For a child learning to read, here is an easy activity. Find pictures in magazines or through Google Image search that correspond the words they are learning. Make a poster adhering the pictures to a small sheet of poster board or the inside of an opened file folder. Write the name for each picture on a strip of cardstock or index card. This matching game will help to test the knowledge of the child as they have to read the word and place it on it’s picture. This can also be done with shapes, colors, and numbers.

A quick idea for teaching a child a new poem or Bible verse – print out the poem to be memorized onto paper. Cut it apart at the end of each stanza. Have the child place them in proper order. For a Bible verse, you can do the same, except to cut apart phrases or each word for the child to place in order.

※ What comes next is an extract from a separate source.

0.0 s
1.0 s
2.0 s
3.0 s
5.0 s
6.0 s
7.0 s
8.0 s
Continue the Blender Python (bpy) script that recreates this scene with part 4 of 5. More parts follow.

For a science center activity – Little Miss had learned the 3 types of leaves (simple, complex, and needle) as a part of her Leaf unit study in MFW-K. I made 3 pockets, like the library card type, and on index cards am placing pictures of various leaves from trees and other plants. The pockets are adhered onto the inside of a file folder. She takes the index cards and places them in the appropriate pocket to sort the leaves by type. You can also do this with various species of wildlife to be categorized as one that goes through simple or complete metamorphosis.

There are so many types of activities that you can easily make for your kids. Whether you homeschool or not, the activities can benefit them. For those who’s children are enrolled in a public or private school, the homemade activities can help to reinforce academics that your child is struggling to learn or to remember.

As I do more, I will be posting ideas and hopefully more pictures.